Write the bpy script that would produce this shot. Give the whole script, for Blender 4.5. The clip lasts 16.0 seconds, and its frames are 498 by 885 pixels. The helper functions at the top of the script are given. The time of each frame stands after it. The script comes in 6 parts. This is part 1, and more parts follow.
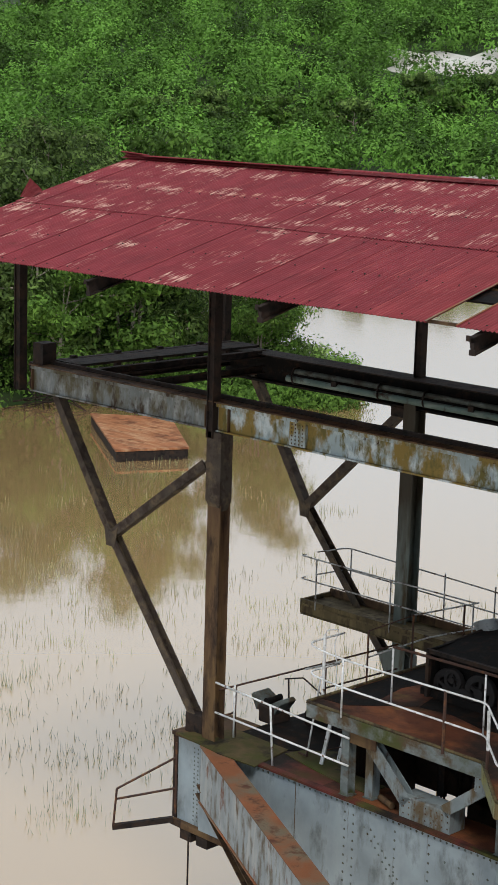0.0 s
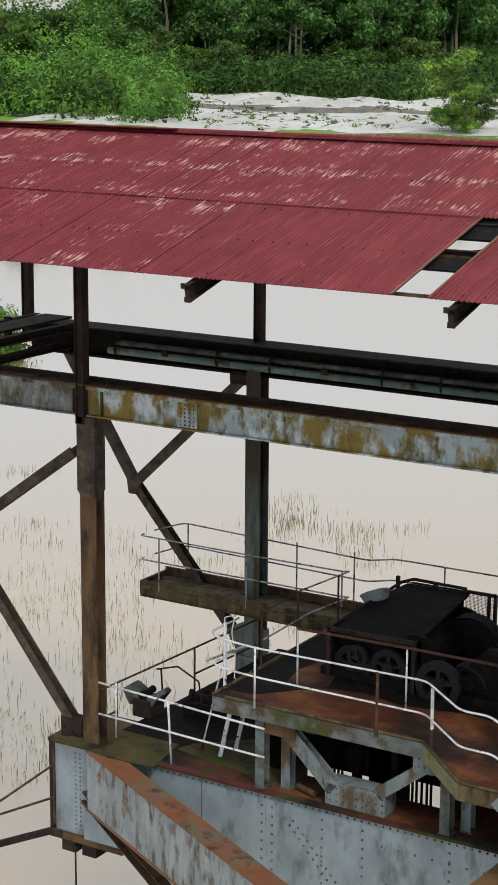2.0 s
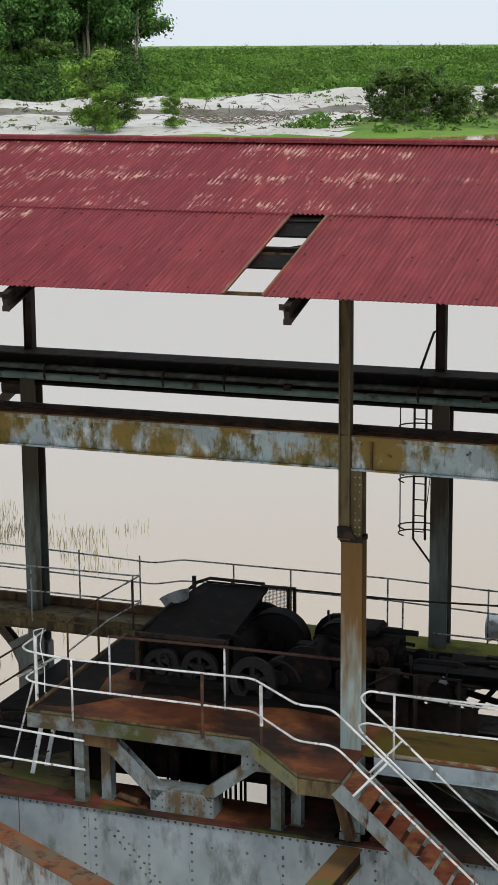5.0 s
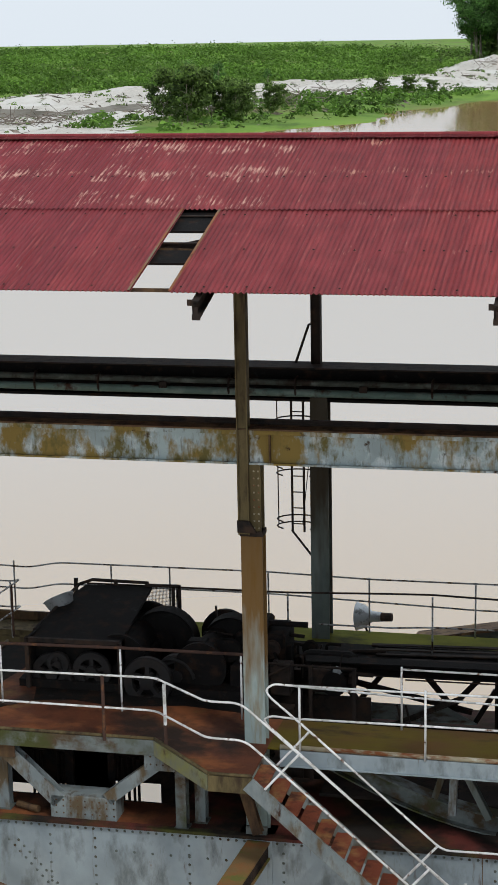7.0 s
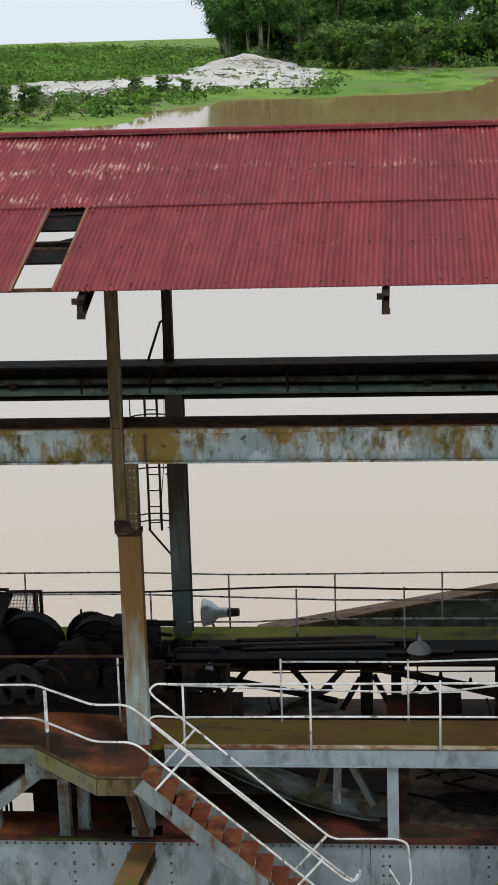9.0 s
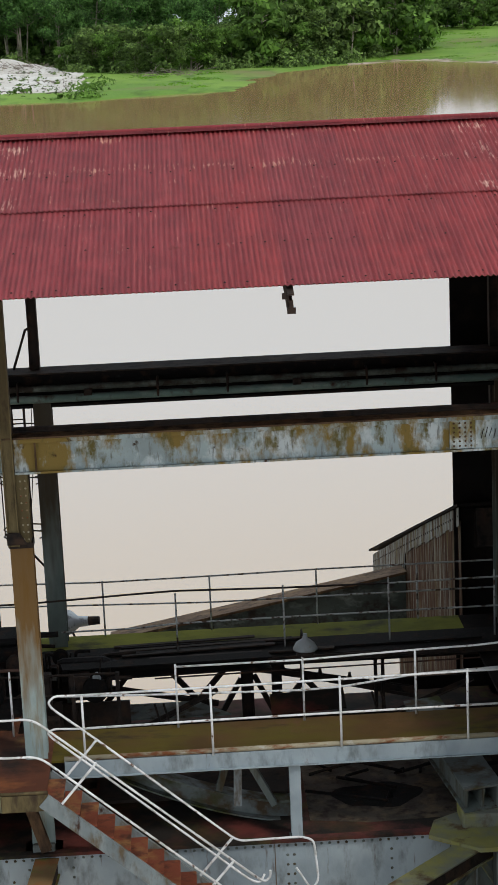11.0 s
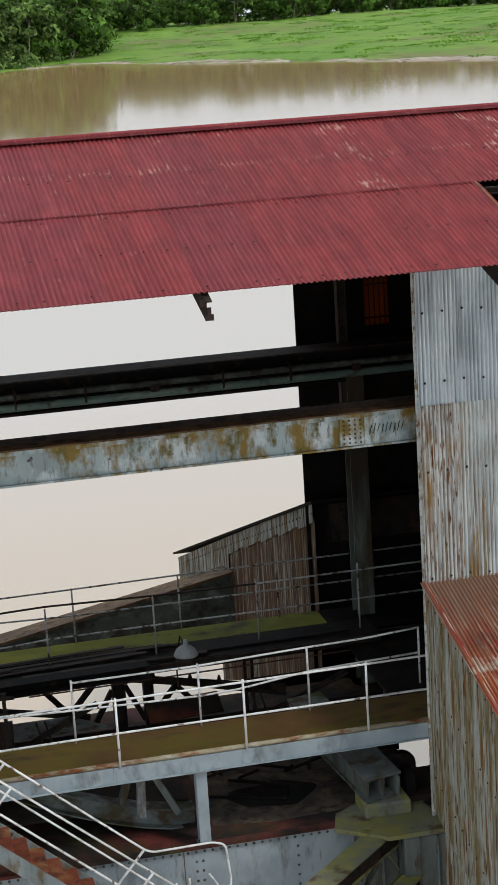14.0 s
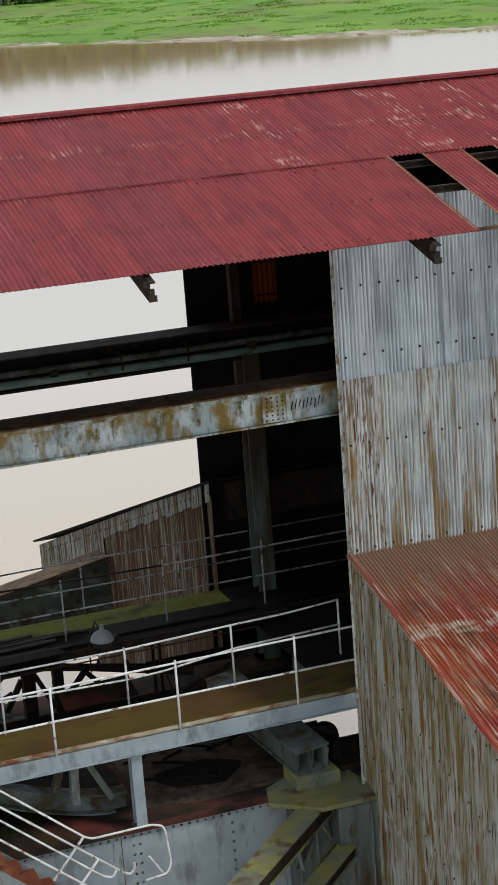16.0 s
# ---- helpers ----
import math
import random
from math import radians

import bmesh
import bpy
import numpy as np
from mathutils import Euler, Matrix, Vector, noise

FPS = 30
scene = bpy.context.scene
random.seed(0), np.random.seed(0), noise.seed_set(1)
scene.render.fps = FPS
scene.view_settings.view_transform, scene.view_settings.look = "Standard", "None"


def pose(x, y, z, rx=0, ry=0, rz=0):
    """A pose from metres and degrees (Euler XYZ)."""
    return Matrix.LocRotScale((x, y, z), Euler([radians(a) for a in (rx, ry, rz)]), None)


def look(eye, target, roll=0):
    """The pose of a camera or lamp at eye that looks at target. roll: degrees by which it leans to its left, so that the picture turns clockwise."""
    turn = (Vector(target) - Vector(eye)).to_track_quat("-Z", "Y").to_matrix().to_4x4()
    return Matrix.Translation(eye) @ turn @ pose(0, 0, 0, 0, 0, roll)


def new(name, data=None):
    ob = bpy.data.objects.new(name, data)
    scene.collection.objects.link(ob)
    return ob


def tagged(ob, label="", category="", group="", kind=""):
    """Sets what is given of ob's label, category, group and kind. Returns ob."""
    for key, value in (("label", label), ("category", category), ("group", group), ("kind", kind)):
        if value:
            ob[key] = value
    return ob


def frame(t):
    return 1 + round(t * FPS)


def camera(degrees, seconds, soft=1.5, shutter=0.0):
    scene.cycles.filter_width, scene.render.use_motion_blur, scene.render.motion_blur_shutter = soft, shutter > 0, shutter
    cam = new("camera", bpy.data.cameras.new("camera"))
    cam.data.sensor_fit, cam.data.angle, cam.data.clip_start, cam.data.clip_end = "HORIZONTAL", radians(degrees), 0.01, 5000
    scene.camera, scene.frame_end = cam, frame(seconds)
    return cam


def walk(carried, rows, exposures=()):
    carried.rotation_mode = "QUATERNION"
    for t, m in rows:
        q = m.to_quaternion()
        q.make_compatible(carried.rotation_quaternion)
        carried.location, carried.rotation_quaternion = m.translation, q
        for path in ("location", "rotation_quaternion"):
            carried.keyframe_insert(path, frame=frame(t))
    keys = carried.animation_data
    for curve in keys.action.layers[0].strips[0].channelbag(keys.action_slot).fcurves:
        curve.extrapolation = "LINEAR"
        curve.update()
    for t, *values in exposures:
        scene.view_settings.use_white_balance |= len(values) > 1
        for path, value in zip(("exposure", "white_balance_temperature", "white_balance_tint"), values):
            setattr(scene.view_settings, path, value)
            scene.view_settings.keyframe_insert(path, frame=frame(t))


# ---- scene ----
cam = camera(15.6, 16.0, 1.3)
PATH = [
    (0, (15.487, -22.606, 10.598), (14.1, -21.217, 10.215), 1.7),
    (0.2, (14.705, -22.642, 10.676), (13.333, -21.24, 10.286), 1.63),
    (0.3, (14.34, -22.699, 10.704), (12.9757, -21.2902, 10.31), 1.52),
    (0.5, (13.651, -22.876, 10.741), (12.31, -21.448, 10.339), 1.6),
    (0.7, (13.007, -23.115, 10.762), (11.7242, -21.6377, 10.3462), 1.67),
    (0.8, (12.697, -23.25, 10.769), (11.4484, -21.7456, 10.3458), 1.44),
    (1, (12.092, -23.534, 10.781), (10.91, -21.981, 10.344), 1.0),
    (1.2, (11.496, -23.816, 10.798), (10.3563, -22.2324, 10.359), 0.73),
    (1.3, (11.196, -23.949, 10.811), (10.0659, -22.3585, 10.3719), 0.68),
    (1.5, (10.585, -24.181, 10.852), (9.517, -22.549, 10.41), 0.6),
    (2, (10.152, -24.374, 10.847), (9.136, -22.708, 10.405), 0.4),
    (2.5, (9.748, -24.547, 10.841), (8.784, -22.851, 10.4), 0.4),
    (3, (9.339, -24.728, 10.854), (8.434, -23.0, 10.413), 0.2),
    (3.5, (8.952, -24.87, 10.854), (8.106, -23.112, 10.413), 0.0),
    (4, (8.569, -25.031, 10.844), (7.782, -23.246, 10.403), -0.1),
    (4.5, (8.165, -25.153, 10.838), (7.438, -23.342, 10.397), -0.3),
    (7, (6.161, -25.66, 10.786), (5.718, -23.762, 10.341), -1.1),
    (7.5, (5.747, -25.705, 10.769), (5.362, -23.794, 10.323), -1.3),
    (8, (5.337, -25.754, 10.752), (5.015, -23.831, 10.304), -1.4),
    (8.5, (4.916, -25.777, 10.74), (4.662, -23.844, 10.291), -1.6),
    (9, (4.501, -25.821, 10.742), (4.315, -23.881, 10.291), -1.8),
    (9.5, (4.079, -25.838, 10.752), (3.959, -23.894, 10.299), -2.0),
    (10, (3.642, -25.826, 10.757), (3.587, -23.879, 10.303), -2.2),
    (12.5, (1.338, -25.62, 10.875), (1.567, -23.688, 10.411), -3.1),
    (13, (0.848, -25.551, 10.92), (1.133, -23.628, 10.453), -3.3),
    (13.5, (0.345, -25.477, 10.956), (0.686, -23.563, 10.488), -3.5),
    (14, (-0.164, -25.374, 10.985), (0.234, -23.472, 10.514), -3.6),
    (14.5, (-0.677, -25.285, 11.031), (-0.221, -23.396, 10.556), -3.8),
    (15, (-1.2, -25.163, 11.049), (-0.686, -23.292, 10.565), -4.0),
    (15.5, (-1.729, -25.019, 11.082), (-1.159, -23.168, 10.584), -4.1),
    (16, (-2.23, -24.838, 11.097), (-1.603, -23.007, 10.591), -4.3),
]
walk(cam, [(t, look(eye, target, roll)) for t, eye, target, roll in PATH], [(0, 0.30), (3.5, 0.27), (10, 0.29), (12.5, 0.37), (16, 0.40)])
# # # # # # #
■ WHAT THE EXERCISE ASKS: Please set down each line of the data above exactly as written, without the pictures.

■ EXPECTED OUTPUT:
Write the bpy script that would produce this shot. Give the whole script, for Blender 4.5. The clip lasts 16.0 seconds, and its frames are 498 by 885 pixels. The helper functions at the top of the script are given. The time of each frame stands after it. The script comes in 6 parts. This is part 1, and more parts follow.
0.0 s
2.0 s
5.0 s
7.0 s
9.0 s
11.0 s
14.0 s
16.0 s
# ---- helpers ----
import math
import random
from math import radians

import bmesh
import bpy
import numpy as np
from mathutils import Euler, Matrix, Vector, noise

FPS = 30
scene = bpy.context.scene
random.seed(0), np.random.seed(0), noise.seed_set(1)
scene.render.fps = FPS
scene.view_settings.view_transform, scene.view_settings.look = "Standard", "None"


def pose(x, y, z, rx=0, ry=0, rz=0):
    """A pose from metres and degrees (Euler XYZ)."""
    return Matrix.LocRotScale((x, y, z), Euler([radians(a) for a in (rx, ry, rz)]), None)


def look(eye, target, roll=0):
    """The pose of a camera or lamp at eye that looks at target. roll: degrees by which it leans to its left, so that the picture turns clockwise."""
    turn = (Vector(target) - Vector(eye)).to_track_quat("-Z", "Y").to_matrix().to_4x4()
    return Matrix.Translation(eye) @ turn @ pose(0, 0, 0, 0, 0, roll)


def new(name, data=None):
    ob = bpy.data.objects.new(name, data)
    scene.collection.objects.link(ob)
    return ob


def tagged(ob, label="", category="", group="", kind=""):
    """Sets what is given of ob's label, category, group and kind. Returns ob."""
    for key, value in (("label", label), ("category", category), ("group", group), ("kind", kind)):
        if value:
            ob[key] = value
    return ob


def frame(t):
    return 1 + round(t * FPS)


def camera(degrees, seconds, soft=1.5, shutter=0.0):
    scene.cycles.filter_width, scene.render.use_motion_blur, scene.render.motion_blur_shutter = soft, shutter > 0, shutter
    cam = new("camera", bpy.data.cameras.new("camera"))
    cam.data.sensor_fit, cam.data.angle, cam.data.clip_start, cam.data.clip_end = "HORIZONTAL", radians(degrees), 0.01, 5000
    scene.camera, scene.frame_end = cam, frame(seconds)
    return cam


def walk(carried, rows, exposures=()):
    carried.rotation_mode = "QUATERNION"
    for t, m in rows:
        q = m.to_quaternion()
        q.make_compatible(carried.rotation_quaternion)
        carried.location, carried.rotation_quaternion = m.translation, q
        for path in ("location", "rotation_quaternion"):
            carried.keyframe_insert(path, frame=frame(t))
    keys = carried.animation_data
    for curve in keys.action.layers[0].strips[0].channelbag(keys.action_slot).fcurves:
        curve.extrapolation = "LINEAR"
        curve.update()
    for t, *values in exposures:
        scene.view_settings.use_white_balance |= len(values) > 1
        for path, value in zip(("exposure", "white_balance_temperature", "white_balance_tint"), values):
            setattr(scene.view_settings, path, value)
            scene.view_settings.keyframe_insert(path, frame=frame(t))


# ---- scene ----
cam = camera(15.6, 16.0, 1.3)
PATH = [
    (0, (15.487, -22.606, 10.598), (14.1, -21.217, 10.215), 1.7),
    (0.2, (14.705, -22.642, 10.676), (13.333, -21.24, 10.286), 1.63),
    (0.3, (14.34, -22.699, 10.704), (12.9757, -21.2902, 10.31), 1.52),
    (0.5, (13.651, -22.876, 10.741), (12.31, -21.448, 10.339), 1.6),
    (0.7, (13.007, -23.115, 10.762), (11.7242, -21.6377, 10.3462), 1.67),
    (0.8, (12.697, -23.25, 10.769), (11.4484, -21.7456, 10.3458), 1.44),
    (1, (12.092, -23.534, 10.781), (10.91, -21.981, 10.344), 1.0),
    (1.2, (11.496, -23.816, 10.798), (10.3563, -22.2324, 10.359), 0.73),
    (1.3, (11.196, -23.949, 10.811), (10.0659, -22.3585, 10.3719), 0.68),
    (1.5, (10.585, -24.181, 10.852), (9.517, -22.549, 10.41), 0.6),
    (2, (10.152, -24.374, 10.847), (9.136, -22.708, 10.405), 0.4),
    (2.5, (9.748, -24.547, 10.841), (8.784, -22.851, 10.4), 0.4),
    (3, (9.339, -24.728, 10.854), (8.434, -23.0, 10.413), 0.2),
    (3.5, (8.952, -24.87, 10.854), (8.106, -23.112, 10.413), 0.0),
    (4, (8.569, -25.031, 10.844), (7.782, -23.246, 10.403), -0.1),
    (4.5, (8.165, -25.153, 10.838), (7.438, -23.342, 10.397), -0.3),
    (7, (6.161, -25.66, 10.786), (5.718, -23.762, 10.341), -1.1),
    (7.5, (5.747, -25.705, 10.769), (5.362, -23.794, 10.323), -1.3),
    (8, (5.337, -25.754, 10.752), (5.015, -23.831, 10.304), -1.4),
    (8.5, (4.916, -25.777, 10.74), (4.662, -23.844, 10.291), -1.6),
    (9, (4.501, -25.821, 10.742), (4.315, -23.881, 10.291), -1.8),
    (9.5, (4.079, -25.838, 10.752), (3.959, -23.894, 10.299), -2.0),
    (10, (3.642, -25.826, 10.757), (3.587, -23.879, 10.303), -2.2),
    (12.5, (1.338, -25.62, 10.875), (1.567, -23.688, 10.411), -3.1),
    (13, (0.848, -25.551, 10.92), (1.133, -23.628, 10.453), -3.3),
    (13.5, (0.345, -25.477, 10.956), (0.686, -23.563, 10.488), -3.5),
    (14, (-0.164, -25.374, 10.985), (0.234, -23.472, 10.514), -3.6),
    (14.5, (-0.677, -25.285, 11.031), (-0.221, -23.396, 10.556), -3.8),
    (15, (-1.2, -25.163, 11.049), (-0.686, -23.292, 10.565), -4.0),
    (15.5, (-1.729, -25.019, 11.082), (-1.159, -23.168, 10.584), -4.1),
    (16, (-2.23, -24.838, 11.097), (-1.603, -23.007, 10.591), -4.3),
]
walk(cam, [(t, look(eye, target, roll)) for t, eye, target, roll in PATH], [(0, 0.30), (3.5, 0.27), (10, 0.29), (12.5, 0.37), (16, 0.40)])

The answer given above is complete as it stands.